Ours is not the typical family where money is concerned. Out of our faith commitments, my husband and I run a small financial planning practice that specializes in socially responsible investing and community investing—ways of helping people put their money where their hearts are. So we talk, work, and play money and faith and the interconnections between the two.
Yet despite our immersion in this world, like most parents we’re feeling our way around money issues with our children. A basic question for us has been how to handle questions of openness versus privacy.
While our children were putting their allowance money into the church offering basket, for example, my husband, Andy, and I were sending our checks by mail. One Sunday, our then 6-year-old son, Walker, looked at his quarter going into the basket, shook his head sadly, and said, “Why do we give God so little?”
Clearly he needed more information. We learned that we needed to let the kids participate in actually putting the checks in the offering plate rather than sending them in the mail—less convenient but a better example for young, concrete thinkers.

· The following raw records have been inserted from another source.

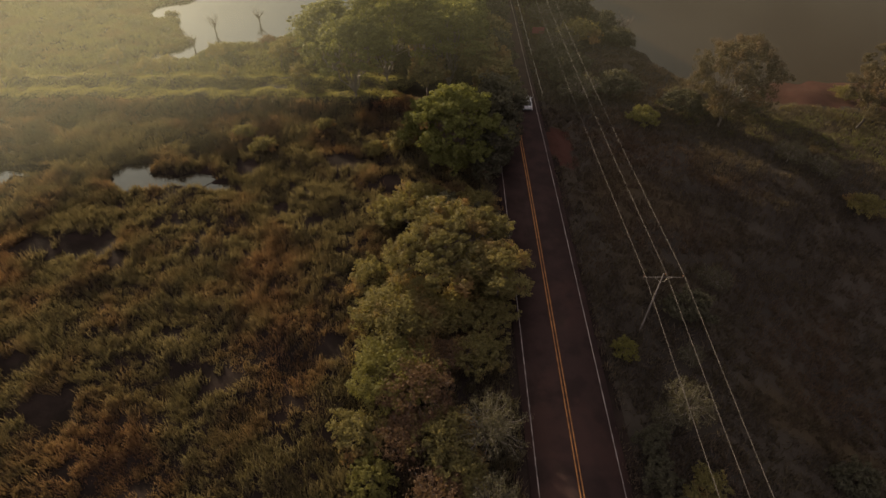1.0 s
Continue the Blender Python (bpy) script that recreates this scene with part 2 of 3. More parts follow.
# ---- mesh helpers ----
def mesh_of(name, verts, faces, mats, index=None, smooth=False):
    """A mesh from an array of vertices and an array of faces of one corner count."""
    verts, faces = np.asarray(verts, np.float32), np.asarray(faces, np.int32)
    me = bpy.data.meshes.new(name)
    n, c = faces.shape
    me.vertices.add(len(verts))
    me.vertices.foreach_set("co", verts.ravel())
    me.loops.add(n * c)
    me.loops.foreach_set("vertex_index", faces.ravel())
    me.polygons.add(n)
    me.polygons.foreach_set("loop_start", np.arange(0, n * c, c, dtype=np.int32))
    me.polygons.foreach_set("loop_total", np.full(n, c, np.int32))
    if index is not None:
        me.polygons.foreach_set("material_index", np.asarray(index, np.int32))
    if smooth:
        me.polygons.foreach_set("use_smooth", np.ones(n, bool))
    for m in mats if isinstance(mats, (list, tuple)) else [mats]:
        me.materials.append(m)
    me.update()
    me.validate()
    return me


def part(name, me, parent, label=""):
    ob = new(name, me)
    ob.parent = parent
    return tagged(ob, label)


def from_bm(name, bm, mat, smooth=False):
    me = bpy.data.meshes.new(name)
    bm.to_mesh(me)
    bm.free()
    me.materials.append(mat)
    if smooth:
        for p in me.polygons:
            p.use_smooth = True
    return me


def unit(v):
    return v / np.maximum(np.linalg.norm(v, axis=-1, keepdims=True), 1e-9)


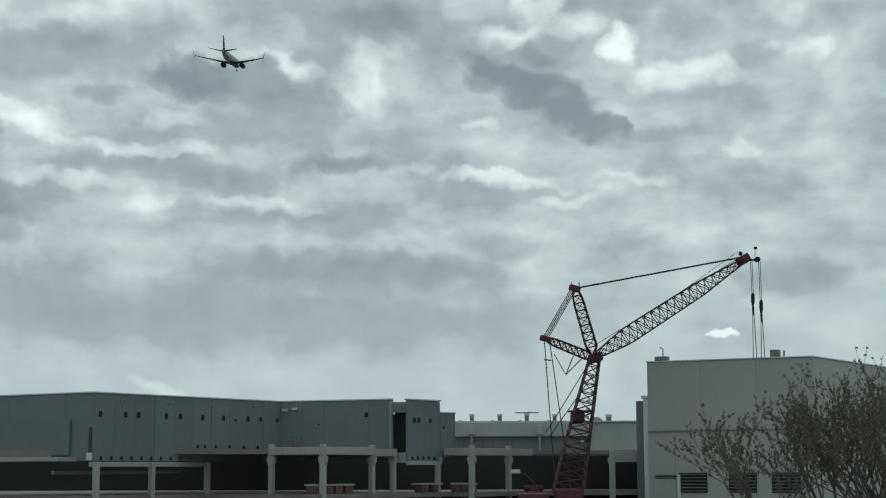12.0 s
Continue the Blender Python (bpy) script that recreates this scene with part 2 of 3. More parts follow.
cloud(-1.0, 15.4, 2.86, 0.76, -3, -0.3, 0.8)
cloud(-2.5, 16.1, 4.96, 1.15, -5, 0.12, 1)
cloud(-6.1, 16.7, 1.34, 0.42, -0, 0.36, 0.85)
cloud(11.2, 17.1, 1.53, 1.15, 0, 0.48, 0.95)
cloud(11.5, 18.2, 0.57, 0.57, 0, 0.56, 0.75)
cloud(4.9, 15.0, 0.95, 0.46, 0, 0.4, 0.85)
cloud(12.4, 15.5, 1.15, 0.57, 0, 0.28, 1)
cloud(9.3, 17.7, 0.76, 0.57, -30, 0.32, 1)
cloud(0.4, 18.2, 5.73, 1.34, -5, -0.25, 0.9)
cloud(5.4, 16.2, 2.86, 1.34, -15, -0.19, 0.9)
cloud(-20.6, 12.4, 5.17, 1.34, -18, -0.46, 0.5)
cloud(4.3, 24.5, 3.75, 1.64, -28, -0.42, 0.9)
cloud(-1.0, 22.0, 2.83, 1.52, -5, -0.3, 1)
cloud(3.9, 20.8, 3.15, 1.31, -7, -0.05, 1)
cloud(-1.0, 18.2, 4.94, 1.70, 8, -0.3, 1)
cloud(3.6, 17.0, 3.80, 1.13, -12, -0.28, 0.9)
cloud(-2.2, 14.9, 3.24, 0.86, -8, -0.3, 0.9)
cloud(-3.4, 16.3, 3.04, 0.76, -9, -0.2, 0.9)
cloud(12.4, 19.3, 2.02, 1.07, -17, -0.45, 0.7)
cloud(-13.2, 16.7, 4.83, 0.65, 8, 0.25, 0.9)
cloud(-14.4, 15.1, 3.29, 0.56, 1, 0.3, 0.8)
cloud(-9.3, 15.9, 4.14, 0.75, 2, 0.1, 0.9)
cloud(-6.2, 17.0, 1.71, 0.57, 2, 0.4, 0.7)
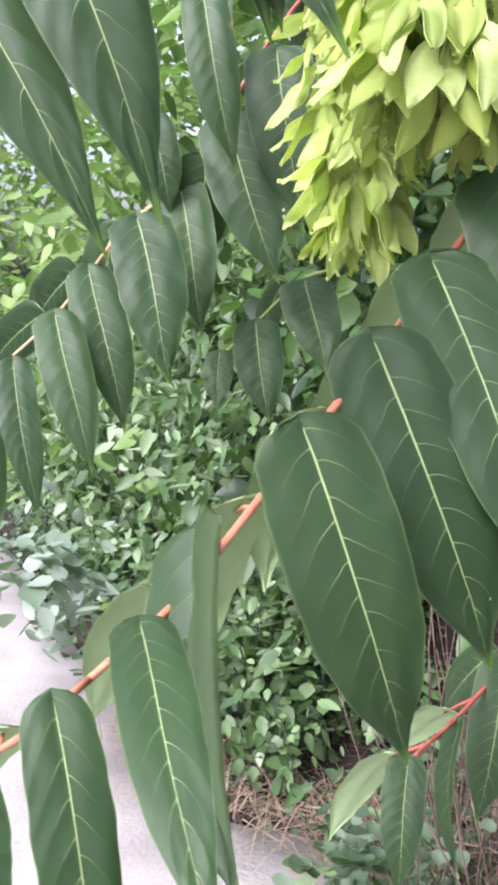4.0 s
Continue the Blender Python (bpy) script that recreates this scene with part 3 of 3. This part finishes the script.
def main_girth(s):
    return 0.0355 * (0.42 + 0.75 * math.sin(math.pi * (0.12 + 0.70 * s)))


hang(FRUIT_MAIN, 198, main_girth, 0.72, 0.75, 1.05, outer)
hang(FRUIT_LOWER, 74, lambda s: 0.031 * (1 - 0.5 * s), 0.7, 0.7, 1.05, outer)
hang(FRUIT_SIDE, 34, lambda s: 0.026 * (1 - 0.4 * s), 0.55, 0.7, 1.0, outer)
hang(FRUIT_MAIN, 380, main_girth, 0.62, 0.4, 1.02, inner)
hang(FRUIT_LOWER, 110, lambda s: 0.026 * (1 - 0.5 * s), 0.5, 0.3, 0.9, inner)
hang(FRUIT_SIDE, 60, lambda s: 0.024 * (1 - 0.4 * s), 0.5, 0.3, 0.9, inner)
bunch = part("fruit_stalk", bunch_verts, bunch_faces, STALK_GREEN, tree, "dense hanging bunch of pale yellow-green winged fruit")
for k, m in enumerate(outer):
    ob = new("samara", SAMARAS[k % len(SAMARAS)])
    ob.parent, ob.matrix_basis = bunch, m
verts, faces, uvs = [], [], []
for k, m in enumerate(inner):
    me = SAMARAS[k % len(SAMARAS)]
    q = len(verts)
    verts += [tuple(m @ v.co) for v in me.vertices]
    faces += [tuple(q + i for i in f.vertices) for f in me.polygons]
    uvs += [(0.5, 0.5)] * len(me.vertices)
tagged(part("inner_fruit", verts, faces, FRUIT, bunch, uvs=uvs), kind="stuff")

# the slim trunk that carries the branch, beyond the view
END = Vector(BRANCH[-1])
trunk = [Vector((END.x + 0.30, END.y + 0.18, -0.05)), Vector((END.x + 0.24, END.y + 0.12, 0.7)), Vector((END.x + 0.10, END.y + 0.05, 1.45)), END + Vector((0.0, 0.0, 0.03)), Vector((END.x - 0.02, END.y + 0.02, 2.4))]
part("trunk", *tube(smooth_line(trunk, 6), 0.035, 0.012, 12, knots=0.2), BARK, tree, "slim grey-brown trunk")

# climbing vine with broad leaves, on the front of the hedge
VINE = [(0.351, 1.846, 2.571), (0.348, 1.820, 2.386), (0.338, 1.794, 2.263), (0.339, 1.781, 2.142), (0.323, 1.768, 2.050), (0.288, 1.768, 1.982), (0.262, 1.794, 1.904)]
VINE_ARM = [(0.342, 1.820, 2.441), (0.372, 1.768, 2.371), (0.413, 1.729, 2.342), (0.433, 1.703, 2.304), (0.473, 1.690, 2.257)]
vine = tagged(new("climbing_vine"), "thin green climbing vine with broad pointed leaves on the hedge", "vine")
verts, faces = tube(smooth_line(VINE, 6), 0.0019, 0.0013, 7, knots=0.3)
tube(smooth_line(VINE_ARM, 6), 0.0024, 0.0015, 7, verts, faces, 0.3)
vine_stem = part("stem", verts, faces, stalk_material("vine_bark", (0.10, 0.12, 0.055), (0.17, 0.18, 0.09)), vine)
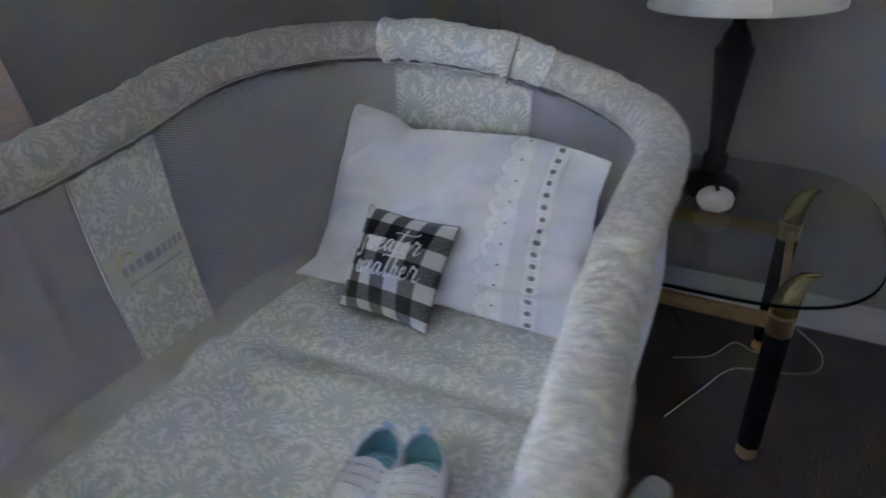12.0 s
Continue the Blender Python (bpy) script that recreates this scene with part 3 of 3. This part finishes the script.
def bed_uv(u, v):
    p = bed_point(u, v)
    x, y = p.x - BC[0], p.y - BC[1]
    return (x * math.cos(PHI) + y * math.sin(PHI) + 1.0, -x * math.sin(PHI) + y * math.cos(PHI) + 1.0 - (v > 0.88) * (v - 0.88) * 0.3)


tagged(part("mattress", sheet(bed_point, 160, 100, wrap_u=True, uvfn=bed_uv), PRINT), "thin bassinet mattress in a pale grey-green damask sheet", "mattress")
bed = bpy.data.objects["mattress"]
part("edge_piping", tube([bed_point(k / 200, 0.86) + Vector((0, 0, 0.0005)) for k in range(200)], 0.0026, 6, True), BINDING, bed, "corded edge seam")

# ---- pillow and cushion ----


def padded(bl, br, tl, tr, front, back, power, warp, wrinkle, seed):
    """Surface of a stuffed case between four corners: fn(u, v, side), with side 1 the front and -1 the back."""
    bl, br, tl, tr = (Vector(p) for p in (bl, br, tl, tr))
    nrm = (br - bl).cross(tl - bl).normalized()

    def fn(u, v, side=1, lift=0.0):
        p = bl.lerp(br, u).lerp(tl.lerp(tr, u), v)
        dx, dy = warp(u, v)
        p = p + (br - bl) * dx + (tl - bl) * dy
        a, b = 1 - abs(2 * u - 1) ** power, 1 - abs(2 * v - 1) ** power
        h = (max(a, 0) * max(b, 0)) ** 0.55
        w = 0.5 * wrinkle * max(0.0, 1 - abs(noise.noise((u * 4.5 - v * 3.5, v * 2.5 + u * 2, seed + 9))) * 3.0) ** 2 if wrinkle > 0.005 else 0.0
        w += wrinkle * (noise.noise((u * 3.5, v * 3.0, seed)) + 0.5 * noise.noise((u * 8 + v * 4, v * 7 - u * 3, seed + 4)))
        return p + nrm * (side * ((front if side > 0 else back) * h) + (w * (0.25 + h) if side > 0 else 0) + lift)

    return fn


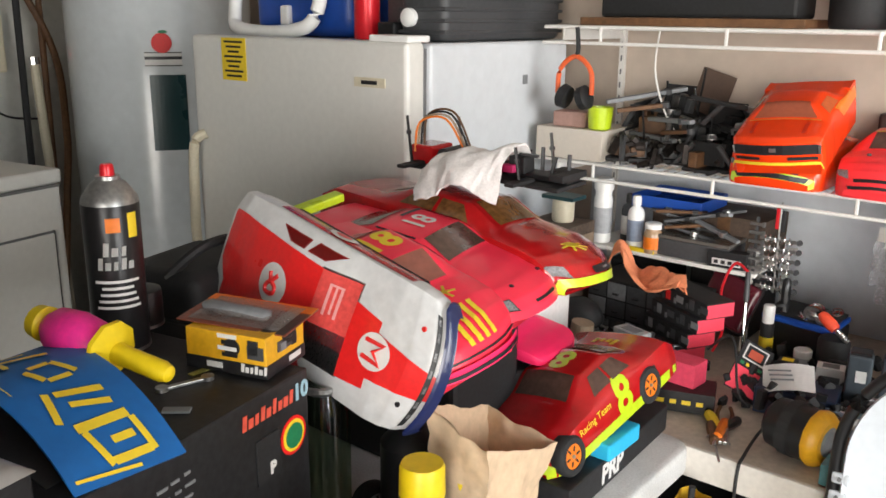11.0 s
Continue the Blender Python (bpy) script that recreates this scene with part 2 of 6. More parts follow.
def face_to(o, right, up):
    """The pose whose x runs along right, y along up, at o: for flat prints."""
    r = Vector(right).normalized()
    n = r.cross(Vector(up)).normalized()
    u = n.cross(r)
    return Matrix((( r.x, u.x, n.x, o[0]), (r.y, u.y, n.y, o[1]), (r.z, u.z, n.z, o[2]), (0, 0, 0, 1)))


def frame_pose(o, f, n):
    """The pose whose x runs along f and whose z is as near n as it can be."""
    f = Vector(f).normalized()
    y = Vector(n).cross(f).normalized()
    z = f.cross(y)
    return Matrix(((f.x, y.x, z.x, o[0]), (f.y, y.y, z.y, o[1]), (f.z, y.z, z.z, o[2]), (0, 0, 0, 1)))


# ---- room ----
def room_box(name, x0, x1, y0, y1, z0, z1, m, label, category):
    ob = part(name, box((x0 + x1) / 2, (y0 + y1) / 2, (z0 + z1) / 2, x1 - x0, y1 - y0, z1 - z0), m)
    return tagged(ob, label, category, kind="structure")


room_box("floor", -3.3, 2.9, -3.3, 2.1, -0.1, 0.0, CONC, "bare grey concrete garage floor", "floor")
room_box("ceiling", -3.3, 2.9, -3.3, 2.1, 2.45, 2.55, CEIL, "plain off-white garage ceiling", "ceiling")
room_box("wall_north", -3.3, 2.9, 1.98, 2.1, 0.0, 2.45, WALL, "beige painted garage wall behind the shelves", "wall")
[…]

On the other hand, we’ve sometimes given too much information. In the car one day, Walker asked me what I would do if I won a million dollars. I answered, “I’d pay off the house, save for your college education, and …,” spinning off my imaginings.
“What do you mean ‘pay off the house’?” he asked. I tried to explain the concept of mortgage. There was a long silence from the back seat. “We don’t own the house?”
I had erred; Walker had way more information than he needed. Four years later, he’s still worrying about the mortgage.